§ **Goal**: Your task is to count the lines of the entries below that include the word "this" and to give only the resulting number.

Data items:
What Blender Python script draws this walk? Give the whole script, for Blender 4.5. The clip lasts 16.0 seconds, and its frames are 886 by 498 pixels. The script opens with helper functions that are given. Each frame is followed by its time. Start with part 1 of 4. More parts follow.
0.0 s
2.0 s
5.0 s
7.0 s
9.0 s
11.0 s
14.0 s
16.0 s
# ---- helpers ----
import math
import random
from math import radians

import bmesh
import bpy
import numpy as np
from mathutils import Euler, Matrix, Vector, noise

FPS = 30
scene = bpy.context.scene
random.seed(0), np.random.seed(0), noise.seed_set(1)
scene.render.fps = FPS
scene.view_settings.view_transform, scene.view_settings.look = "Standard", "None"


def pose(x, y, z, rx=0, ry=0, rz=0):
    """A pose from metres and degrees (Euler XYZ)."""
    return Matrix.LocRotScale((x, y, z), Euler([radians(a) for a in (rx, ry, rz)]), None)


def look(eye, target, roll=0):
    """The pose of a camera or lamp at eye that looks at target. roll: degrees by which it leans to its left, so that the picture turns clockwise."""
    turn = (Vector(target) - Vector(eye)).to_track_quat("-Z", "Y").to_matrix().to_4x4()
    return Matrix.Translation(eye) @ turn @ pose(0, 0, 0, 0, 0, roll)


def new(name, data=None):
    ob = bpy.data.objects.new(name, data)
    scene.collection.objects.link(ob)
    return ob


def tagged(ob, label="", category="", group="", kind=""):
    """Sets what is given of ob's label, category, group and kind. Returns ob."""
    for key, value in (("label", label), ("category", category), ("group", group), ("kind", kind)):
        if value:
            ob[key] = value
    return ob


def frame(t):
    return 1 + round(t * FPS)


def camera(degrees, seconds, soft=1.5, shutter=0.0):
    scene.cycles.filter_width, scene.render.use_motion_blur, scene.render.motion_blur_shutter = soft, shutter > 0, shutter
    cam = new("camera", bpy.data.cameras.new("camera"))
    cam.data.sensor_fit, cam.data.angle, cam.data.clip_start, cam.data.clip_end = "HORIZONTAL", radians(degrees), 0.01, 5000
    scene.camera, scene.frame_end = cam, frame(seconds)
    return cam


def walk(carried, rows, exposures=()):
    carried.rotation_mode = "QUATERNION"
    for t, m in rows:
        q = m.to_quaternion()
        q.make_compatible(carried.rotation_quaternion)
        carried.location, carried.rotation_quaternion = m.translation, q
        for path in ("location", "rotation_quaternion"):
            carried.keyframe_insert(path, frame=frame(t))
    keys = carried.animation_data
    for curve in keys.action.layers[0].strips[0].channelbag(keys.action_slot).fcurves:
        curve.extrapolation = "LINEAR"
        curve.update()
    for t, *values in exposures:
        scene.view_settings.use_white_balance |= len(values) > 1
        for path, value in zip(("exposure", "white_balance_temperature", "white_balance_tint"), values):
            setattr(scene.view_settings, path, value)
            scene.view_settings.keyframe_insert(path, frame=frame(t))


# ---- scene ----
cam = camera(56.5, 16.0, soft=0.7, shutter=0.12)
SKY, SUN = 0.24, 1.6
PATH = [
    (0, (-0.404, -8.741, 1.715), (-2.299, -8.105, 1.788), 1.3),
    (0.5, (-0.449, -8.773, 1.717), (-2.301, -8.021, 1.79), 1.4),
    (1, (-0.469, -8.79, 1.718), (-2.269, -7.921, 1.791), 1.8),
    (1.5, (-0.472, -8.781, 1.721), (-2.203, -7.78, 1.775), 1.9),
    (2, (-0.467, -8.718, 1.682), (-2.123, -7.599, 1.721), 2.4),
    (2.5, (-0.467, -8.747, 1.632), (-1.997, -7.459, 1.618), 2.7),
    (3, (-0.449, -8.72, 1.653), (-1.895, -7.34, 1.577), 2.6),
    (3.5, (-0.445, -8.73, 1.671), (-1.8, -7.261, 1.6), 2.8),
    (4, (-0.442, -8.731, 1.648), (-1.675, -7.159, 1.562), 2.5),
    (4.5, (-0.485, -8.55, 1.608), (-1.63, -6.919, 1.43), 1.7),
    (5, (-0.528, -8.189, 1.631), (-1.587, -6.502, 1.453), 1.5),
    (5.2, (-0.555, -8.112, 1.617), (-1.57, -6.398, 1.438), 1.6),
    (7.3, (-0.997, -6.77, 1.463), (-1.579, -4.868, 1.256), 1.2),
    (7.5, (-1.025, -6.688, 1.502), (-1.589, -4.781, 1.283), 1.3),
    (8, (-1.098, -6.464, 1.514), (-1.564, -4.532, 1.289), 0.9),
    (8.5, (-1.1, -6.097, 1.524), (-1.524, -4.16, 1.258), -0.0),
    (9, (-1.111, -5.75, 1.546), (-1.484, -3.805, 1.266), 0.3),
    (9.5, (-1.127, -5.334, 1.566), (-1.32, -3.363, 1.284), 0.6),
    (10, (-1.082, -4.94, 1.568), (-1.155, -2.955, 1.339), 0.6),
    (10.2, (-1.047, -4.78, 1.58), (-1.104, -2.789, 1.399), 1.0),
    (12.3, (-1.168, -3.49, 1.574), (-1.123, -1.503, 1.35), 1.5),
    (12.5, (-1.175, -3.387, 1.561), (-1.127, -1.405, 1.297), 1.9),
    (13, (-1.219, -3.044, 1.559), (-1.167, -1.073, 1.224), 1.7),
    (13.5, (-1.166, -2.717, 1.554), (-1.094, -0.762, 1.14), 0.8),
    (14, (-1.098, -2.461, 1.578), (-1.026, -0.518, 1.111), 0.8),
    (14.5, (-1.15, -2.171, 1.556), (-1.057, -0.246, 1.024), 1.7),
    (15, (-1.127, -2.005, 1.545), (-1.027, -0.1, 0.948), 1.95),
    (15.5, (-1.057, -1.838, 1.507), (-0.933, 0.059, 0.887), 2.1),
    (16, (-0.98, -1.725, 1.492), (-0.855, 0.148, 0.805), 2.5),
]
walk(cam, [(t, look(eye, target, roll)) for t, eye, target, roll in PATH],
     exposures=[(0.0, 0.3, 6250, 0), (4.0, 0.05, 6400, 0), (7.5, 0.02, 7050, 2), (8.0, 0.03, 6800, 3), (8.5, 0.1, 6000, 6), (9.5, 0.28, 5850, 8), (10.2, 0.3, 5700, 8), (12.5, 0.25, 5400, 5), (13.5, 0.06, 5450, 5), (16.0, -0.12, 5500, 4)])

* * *

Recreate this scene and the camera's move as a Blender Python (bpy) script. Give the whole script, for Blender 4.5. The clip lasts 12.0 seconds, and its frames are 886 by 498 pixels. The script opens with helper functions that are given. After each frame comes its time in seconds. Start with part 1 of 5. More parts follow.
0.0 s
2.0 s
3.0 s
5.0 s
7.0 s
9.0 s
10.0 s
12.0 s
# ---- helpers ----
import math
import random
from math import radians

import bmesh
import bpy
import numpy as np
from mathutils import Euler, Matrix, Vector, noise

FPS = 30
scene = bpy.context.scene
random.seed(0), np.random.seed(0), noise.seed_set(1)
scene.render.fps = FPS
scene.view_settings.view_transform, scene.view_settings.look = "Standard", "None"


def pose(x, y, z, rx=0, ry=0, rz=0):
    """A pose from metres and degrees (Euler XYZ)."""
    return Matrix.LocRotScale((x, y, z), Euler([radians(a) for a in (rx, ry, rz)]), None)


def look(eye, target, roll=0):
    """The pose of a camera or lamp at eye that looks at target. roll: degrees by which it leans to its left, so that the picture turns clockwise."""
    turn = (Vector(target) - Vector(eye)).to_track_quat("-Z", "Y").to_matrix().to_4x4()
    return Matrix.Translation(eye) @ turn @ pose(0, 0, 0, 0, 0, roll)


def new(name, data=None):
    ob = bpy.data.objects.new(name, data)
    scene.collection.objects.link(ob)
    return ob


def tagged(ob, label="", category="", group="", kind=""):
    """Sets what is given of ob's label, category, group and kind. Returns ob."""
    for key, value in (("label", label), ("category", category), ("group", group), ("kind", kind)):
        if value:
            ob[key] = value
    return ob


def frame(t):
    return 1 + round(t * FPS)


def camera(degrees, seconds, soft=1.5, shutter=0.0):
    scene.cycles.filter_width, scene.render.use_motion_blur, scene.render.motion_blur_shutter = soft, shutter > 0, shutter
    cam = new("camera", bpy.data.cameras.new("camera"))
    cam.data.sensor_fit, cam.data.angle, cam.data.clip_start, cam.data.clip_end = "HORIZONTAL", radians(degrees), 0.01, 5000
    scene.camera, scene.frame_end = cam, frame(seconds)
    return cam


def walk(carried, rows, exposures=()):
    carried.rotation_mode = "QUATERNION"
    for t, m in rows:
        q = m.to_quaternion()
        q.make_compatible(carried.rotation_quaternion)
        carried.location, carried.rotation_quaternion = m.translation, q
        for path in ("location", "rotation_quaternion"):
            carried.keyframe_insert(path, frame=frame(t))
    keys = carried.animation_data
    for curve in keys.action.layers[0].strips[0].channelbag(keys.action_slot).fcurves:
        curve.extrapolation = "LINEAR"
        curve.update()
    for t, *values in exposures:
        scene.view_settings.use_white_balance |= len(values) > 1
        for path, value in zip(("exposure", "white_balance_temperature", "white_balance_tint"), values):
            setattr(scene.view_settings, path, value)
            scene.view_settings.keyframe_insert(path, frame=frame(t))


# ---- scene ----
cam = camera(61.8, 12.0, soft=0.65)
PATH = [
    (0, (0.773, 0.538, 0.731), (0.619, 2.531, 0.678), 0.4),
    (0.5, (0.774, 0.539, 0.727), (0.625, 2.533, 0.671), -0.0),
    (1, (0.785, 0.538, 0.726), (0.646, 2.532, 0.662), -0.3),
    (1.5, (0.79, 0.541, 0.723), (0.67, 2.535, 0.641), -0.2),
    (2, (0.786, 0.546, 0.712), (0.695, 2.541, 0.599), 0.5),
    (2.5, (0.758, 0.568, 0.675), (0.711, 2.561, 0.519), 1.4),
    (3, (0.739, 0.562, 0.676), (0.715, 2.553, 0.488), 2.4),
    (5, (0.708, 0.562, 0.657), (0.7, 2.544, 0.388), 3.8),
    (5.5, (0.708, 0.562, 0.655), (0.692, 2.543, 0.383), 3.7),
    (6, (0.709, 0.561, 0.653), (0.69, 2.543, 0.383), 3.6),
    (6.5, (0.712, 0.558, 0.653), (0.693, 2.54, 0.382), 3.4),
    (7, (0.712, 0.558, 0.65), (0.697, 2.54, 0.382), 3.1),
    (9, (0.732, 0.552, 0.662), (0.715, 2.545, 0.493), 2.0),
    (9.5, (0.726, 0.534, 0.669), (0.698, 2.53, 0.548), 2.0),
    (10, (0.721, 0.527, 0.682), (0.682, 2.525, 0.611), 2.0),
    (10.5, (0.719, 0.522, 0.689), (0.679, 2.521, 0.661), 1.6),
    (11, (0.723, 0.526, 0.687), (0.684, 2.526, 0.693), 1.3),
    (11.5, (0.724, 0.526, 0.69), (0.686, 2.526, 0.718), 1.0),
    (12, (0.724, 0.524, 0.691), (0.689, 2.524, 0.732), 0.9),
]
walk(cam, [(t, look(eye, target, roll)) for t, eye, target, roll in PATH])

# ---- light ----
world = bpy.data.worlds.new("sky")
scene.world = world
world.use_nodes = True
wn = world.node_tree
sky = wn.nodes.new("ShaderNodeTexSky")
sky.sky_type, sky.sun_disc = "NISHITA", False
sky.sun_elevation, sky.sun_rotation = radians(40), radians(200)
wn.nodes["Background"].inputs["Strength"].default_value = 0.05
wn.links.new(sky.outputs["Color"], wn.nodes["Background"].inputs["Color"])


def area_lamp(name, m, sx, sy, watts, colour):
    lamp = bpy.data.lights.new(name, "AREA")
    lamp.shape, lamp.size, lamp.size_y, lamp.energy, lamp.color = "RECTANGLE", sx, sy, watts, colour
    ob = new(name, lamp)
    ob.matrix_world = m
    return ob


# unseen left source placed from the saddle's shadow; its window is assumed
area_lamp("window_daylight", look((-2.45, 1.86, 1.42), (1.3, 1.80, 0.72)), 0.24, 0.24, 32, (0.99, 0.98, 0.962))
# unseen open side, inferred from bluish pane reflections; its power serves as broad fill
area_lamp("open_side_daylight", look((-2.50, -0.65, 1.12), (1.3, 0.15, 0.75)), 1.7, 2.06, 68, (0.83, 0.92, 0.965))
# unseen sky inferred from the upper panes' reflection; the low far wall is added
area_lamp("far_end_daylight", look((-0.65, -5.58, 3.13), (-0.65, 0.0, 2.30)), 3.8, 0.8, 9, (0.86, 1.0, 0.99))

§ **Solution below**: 2